◆ STATED TASK
In the entries below, which lines run from the one containing "6. This part finishes the script." to the one containing "[(float(q[0]), float(q[1])) for"? Copy exactly those lines, ends included, and no others.

◆ DATA LISTING

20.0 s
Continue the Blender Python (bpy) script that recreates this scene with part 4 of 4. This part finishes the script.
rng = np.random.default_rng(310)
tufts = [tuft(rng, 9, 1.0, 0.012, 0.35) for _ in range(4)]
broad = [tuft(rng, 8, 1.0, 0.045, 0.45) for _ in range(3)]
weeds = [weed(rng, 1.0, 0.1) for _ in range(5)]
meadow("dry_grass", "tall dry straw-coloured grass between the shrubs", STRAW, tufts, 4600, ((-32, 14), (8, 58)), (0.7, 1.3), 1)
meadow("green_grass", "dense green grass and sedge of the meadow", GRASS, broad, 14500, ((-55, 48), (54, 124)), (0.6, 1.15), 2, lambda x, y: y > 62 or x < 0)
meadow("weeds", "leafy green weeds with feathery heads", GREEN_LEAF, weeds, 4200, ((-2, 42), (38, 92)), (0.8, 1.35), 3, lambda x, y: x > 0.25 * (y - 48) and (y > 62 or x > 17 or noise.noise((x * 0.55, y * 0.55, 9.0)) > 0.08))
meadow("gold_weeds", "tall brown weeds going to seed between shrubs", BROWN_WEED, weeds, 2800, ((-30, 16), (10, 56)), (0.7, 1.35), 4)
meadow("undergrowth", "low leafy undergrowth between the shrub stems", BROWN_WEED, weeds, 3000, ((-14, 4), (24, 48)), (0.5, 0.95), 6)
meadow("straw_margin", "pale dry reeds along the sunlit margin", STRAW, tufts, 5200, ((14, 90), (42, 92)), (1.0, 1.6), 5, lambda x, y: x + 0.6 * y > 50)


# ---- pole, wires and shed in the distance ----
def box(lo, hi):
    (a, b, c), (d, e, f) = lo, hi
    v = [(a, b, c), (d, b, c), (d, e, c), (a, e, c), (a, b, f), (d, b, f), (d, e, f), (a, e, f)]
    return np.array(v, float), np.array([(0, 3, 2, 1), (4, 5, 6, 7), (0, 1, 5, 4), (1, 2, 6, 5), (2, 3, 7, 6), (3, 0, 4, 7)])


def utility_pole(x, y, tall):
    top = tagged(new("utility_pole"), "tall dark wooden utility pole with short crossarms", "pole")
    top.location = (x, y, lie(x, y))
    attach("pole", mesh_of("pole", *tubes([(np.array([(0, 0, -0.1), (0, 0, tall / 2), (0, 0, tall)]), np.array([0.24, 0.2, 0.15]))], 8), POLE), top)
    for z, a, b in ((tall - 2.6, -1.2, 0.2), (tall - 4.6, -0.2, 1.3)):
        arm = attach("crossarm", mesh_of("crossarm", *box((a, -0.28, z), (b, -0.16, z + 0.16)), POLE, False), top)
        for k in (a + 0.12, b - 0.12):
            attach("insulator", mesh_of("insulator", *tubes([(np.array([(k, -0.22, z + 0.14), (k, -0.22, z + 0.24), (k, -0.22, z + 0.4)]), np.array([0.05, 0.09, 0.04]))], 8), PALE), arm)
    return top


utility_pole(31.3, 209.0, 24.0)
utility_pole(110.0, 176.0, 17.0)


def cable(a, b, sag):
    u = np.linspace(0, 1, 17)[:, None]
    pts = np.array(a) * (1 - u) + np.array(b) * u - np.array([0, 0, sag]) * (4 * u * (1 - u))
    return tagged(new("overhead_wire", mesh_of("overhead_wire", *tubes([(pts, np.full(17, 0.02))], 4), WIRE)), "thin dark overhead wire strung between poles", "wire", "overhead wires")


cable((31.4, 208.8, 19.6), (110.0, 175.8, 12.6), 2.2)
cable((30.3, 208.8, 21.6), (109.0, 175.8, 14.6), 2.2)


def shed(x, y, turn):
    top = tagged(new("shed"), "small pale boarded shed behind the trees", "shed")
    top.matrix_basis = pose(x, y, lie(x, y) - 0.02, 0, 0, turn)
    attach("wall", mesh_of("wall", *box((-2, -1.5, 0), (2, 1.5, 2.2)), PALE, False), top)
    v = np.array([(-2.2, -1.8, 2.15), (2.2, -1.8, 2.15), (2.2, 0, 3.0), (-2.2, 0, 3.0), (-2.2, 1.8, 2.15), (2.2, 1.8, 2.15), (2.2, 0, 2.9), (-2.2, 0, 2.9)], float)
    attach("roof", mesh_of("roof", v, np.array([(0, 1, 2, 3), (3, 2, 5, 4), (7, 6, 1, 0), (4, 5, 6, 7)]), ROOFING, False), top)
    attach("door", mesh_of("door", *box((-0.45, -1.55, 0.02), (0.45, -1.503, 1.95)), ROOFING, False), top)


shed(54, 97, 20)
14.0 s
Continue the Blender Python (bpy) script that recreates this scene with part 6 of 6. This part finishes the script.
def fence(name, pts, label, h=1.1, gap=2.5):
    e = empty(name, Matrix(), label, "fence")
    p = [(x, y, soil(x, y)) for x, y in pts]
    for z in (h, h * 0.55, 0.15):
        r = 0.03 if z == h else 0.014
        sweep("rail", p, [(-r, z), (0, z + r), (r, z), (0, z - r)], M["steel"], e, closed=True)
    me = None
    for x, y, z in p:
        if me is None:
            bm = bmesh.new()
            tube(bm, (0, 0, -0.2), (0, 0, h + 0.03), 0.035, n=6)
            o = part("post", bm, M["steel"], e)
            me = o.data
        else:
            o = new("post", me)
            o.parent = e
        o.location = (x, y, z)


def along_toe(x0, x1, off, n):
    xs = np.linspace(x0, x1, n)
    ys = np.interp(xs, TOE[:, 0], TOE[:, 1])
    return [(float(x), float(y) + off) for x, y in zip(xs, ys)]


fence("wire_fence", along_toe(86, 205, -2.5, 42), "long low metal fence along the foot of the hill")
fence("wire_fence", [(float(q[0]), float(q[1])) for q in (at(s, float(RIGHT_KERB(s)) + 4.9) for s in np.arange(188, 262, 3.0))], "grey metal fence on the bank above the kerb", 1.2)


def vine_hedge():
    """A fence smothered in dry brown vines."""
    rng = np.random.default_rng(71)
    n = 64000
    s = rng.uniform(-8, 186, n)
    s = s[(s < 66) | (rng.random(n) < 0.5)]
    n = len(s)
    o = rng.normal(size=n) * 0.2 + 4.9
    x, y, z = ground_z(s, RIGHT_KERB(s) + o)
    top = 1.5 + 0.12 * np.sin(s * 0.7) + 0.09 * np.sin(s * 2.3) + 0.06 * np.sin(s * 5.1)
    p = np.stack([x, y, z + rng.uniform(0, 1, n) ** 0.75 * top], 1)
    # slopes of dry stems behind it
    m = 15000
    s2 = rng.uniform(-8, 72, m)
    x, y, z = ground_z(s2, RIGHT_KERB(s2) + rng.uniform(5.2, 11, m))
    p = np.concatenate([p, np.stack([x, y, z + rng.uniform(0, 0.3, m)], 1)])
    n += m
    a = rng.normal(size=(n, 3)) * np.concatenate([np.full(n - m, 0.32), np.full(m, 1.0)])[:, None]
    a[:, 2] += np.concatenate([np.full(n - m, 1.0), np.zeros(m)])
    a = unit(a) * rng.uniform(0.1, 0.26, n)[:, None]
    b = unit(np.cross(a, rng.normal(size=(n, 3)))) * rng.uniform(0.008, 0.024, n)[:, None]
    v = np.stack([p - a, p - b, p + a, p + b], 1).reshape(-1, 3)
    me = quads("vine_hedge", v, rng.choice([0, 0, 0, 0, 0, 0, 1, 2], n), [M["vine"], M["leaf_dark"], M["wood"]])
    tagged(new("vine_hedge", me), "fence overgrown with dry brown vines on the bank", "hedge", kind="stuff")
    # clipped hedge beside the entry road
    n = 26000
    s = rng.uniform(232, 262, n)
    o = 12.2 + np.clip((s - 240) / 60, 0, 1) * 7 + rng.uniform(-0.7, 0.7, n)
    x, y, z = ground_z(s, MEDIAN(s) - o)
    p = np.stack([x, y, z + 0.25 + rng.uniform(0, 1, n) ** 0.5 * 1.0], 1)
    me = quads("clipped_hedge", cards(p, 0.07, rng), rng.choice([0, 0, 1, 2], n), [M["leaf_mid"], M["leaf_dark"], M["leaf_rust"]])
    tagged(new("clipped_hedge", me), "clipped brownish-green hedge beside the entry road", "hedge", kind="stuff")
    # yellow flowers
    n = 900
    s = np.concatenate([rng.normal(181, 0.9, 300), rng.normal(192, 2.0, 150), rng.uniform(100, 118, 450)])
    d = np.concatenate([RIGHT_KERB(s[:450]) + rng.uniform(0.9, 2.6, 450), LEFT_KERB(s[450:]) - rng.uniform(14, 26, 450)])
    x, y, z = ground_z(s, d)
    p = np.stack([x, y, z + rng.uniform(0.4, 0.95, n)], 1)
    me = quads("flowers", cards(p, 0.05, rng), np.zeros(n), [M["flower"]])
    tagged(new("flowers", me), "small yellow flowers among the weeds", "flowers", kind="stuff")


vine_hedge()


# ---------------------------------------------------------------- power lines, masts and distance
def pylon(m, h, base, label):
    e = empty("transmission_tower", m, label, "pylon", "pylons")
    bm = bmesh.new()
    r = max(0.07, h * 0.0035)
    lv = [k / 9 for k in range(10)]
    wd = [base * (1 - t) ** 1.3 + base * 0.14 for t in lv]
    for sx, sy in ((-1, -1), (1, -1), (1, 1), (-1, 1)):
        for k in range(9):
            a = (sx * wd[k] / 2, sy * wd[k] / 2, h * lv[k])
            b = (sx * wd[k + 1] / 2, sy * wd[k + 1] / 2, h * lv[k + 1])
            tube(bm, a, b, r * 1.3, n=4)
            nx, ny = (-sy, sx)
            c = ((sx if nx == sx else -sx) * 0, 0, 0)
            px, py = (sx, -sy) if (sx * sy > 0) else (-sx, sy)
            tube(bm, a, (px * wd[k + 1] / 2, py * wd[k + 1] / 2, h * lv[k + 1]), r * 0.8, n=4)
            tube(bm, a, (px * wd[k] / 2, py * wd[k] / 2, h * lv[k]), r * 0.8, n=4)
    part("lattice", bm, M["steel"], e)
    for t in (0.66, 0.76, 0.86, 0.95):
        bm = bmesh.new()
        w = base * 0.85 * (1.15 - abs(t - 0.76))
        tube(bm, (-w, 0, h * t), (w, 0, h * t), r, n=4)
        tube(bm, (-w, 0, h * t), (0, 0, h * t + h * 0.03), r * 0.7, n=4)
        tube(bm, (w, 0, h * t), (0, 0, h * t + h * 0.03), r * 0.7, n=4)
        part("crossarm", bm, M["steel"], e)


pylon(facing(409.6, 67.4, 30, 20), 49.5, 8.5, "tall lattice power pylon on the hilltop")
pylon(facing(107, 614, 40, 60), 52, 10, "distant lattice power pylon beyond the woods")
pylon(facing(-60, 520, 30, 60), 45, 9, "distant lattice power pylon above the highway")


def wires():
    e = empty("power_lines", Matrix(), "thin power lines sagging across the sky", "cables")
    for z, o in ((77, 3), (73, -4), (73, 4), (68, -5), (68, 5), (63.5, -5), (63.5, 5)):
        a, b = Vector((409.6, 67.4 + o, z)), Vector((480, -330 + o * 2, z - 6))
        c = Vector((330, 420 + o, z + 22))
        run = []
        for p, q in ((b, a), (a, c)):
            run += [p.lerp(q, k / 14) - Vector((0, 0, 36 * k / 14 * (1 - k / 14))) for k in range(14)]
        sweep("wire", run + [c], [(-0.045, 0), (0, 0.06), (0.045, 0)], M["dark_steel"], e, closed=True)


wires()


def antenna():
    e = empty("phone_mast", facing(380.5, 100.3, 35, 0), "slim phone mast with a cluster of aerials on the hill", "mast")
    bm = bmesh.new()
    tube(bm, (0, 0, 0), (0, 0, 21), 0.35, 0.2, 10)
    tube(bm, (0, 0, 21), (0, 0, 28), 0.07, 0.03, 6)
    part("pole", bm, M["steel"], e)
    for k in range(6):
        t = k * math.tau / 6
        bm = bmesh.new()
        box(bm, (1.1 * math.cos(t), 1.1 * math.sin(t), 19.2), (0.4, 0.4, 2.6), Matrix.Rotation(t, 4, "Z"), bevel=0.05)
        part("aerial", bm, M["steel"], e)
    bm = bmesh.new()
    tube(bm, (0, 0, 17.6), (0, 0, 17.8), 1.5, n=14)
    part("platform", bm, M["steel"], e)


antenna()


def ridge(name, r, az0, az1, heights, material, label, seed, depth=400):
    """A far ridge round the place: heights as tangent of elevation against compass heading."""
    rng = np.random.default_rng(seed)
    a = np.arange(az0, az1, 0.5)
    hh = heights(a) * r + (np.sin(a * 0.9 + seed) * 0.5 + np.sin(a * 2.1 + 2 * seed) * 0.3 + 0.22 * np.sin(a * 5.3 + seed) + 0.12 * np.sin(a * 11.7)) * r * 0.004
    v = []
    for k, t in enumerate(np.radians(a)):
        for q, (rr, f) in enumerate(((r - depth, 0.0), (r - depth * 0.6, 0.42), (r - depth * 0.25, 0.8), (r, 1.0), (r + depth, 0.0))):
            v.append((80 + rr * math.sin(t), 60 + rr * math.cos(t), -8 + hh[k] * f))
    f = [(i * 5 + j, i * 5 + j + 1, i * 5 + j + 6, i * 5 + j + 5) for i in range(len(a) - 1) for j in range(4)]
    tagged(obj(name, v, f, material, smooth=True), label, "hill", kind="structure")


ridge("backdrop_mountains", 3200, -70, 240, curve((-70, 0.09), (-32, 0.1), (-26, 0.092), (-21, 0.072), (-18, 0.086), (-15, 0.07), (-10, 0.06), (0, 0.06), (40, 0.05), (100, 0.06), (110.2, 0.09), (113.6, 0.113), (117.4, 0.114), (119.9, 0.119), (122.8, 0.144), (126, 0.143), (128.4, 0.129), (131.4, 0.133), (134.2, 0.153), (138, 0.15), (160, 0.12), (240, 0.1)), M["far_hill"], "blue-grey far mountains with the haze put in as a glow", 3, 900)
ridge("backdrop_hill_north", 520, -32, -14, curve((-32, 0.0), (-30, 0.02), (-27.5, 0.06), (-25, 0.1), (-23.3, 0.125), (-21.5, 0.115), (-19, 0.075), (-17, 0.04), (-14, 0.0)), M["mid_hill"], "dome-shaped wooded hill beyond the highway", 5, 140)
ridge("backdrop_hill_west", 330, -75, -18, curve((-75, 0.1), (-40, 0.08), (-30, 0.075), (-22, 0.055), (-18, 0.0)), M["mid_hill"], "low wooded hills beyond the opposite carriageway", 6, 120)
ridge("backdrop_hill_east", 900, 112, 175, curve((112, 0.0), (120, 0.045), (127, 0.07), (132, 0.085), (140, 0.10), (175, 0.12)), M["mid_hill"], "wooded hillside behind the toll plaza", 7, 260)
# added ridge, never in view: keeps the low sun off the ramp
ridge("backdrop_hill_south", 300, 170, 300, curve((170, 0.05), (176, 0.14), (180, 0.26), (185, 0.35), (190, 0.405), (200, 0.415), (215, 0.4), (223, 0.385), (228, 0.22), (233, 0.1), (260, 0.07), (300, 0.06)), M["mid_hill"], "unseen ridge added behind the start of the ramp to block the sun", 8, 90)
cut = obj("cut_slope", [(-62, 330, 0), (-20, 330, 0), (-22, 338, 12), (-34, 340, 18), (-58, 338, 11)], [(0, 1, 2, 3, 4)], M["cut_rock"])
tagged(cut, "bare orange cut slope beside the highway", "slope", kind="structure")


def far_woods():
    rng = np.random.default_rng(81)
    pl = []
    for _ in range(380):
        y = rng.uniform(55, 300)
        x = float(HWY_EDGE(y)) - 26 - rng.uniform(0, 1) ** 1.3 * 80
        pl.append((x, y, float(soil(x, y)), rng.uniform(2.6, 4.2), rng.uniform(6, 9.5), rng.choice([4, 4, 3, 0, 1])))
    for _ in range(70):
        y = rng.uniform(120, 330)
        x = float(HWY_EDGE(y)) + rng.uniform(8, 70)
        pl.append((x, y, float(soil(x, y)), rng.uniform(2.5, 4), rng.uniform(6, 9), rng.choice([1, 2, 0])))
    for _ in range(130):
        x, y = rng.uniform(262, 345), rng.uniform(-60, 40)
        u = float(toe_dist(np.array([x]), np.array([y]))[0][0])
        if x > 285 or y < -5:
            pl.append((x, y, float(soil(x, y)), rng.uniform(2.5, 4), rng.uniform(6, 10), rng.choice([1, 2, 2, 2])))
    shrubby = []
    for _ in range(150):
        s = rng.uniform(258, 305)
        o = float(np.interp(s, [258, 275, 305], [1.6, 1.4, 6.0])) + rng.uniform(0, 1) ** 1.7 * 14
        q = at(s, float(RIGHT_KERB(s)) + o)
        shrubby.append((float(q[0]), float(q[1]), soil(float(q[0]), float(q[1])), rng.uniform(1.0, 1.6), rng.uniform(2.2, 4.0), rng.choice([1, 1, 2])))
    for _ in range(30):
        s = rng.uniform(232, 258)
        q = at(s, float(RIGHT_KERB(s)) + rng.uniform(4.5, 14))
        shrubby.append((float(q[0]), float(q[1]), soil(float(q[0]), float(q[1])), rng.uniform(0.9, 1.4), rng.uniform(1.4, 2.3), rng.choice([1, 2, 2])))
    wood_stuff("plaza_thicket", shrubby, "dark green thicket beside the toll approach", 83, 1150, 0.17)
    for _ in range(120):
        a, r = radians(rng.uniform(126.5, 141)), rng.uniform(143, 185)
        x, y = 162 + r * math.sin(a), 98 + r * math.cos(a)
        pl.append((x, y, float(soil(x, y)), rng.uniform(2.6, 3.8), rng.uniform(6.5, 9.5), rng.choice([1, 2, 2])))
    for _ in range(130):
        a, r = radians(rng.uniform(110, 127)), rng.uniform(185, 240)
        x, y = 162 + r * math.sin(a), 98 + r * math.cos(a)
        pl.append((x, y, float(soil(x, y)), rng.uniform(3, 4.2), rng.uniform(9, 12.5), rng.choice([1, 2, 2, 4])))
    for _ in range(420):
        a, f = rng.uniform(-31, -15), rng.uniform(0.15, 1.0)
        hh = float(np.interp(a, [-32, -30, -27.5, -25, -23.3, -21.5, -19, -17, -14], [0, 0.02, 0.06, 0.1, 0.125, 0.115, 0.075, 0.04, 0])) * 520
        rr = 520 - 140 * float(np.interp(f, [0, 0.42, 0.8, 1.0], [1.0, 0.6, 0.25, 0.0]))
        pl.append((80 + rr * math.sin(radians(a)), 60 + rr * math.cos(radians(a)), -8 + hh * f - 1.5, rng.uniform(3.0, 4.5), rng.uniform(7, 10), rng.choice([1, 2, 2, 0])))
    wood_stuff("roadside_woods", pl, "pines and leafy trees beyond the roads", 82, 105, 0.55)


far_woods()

◆ REPLY
Continue the Blender Python (bpy) script that recreates this scene with part 6 of 6. This part finishes the script.
def fence(name, pts, label, h=1.1, gap=2.5):
    e = empty(name, Matrix(), label, "fence")
    p = [(x, y, soil(x, y)) for x, y in pts]
    for z in (h, h * 0.55, 0.15):
        r = 0.03 if z == h else 0.014
        sweep("rail", p, [(-r, z), (0, z + r), (r, z), (0, z - r)], M["steel"], e, closed=True)
    me = None
    for x, y, z in p:
        if me is None:
            bm = bmesh.new()
            tube(bm, (0, 0, -0.2), (0, 0, h + 0.03), 0.035, n=6)
            o = part("post", bm, M["steel"], e)
            me = o.data
        else:
            o = new("post", me)
            o.parent = e
        o.location = (x, y, z)


def along_toe(x0, x1, off, n):
    xs = np.linspace(x0, x1, n)
    ys = np.interp(xs, TOE[:, 0], TOE[:, 1])
    return [(float(x), float(y) + off) for x, y in zip(xs, ys)]


fence("wire_fence", along_toe(86, 205, -2.5, 42), "long low metal fence along the foot of the hill")
fence("wire_fence", [(float(q[0]), float(q[1])) for q in (at(s, float(RIGHT_KERB(s)) + 4.9) for s in np.arange(188, 262, 3.0))], "grey metal fence on the bank above the kerb", 1.2)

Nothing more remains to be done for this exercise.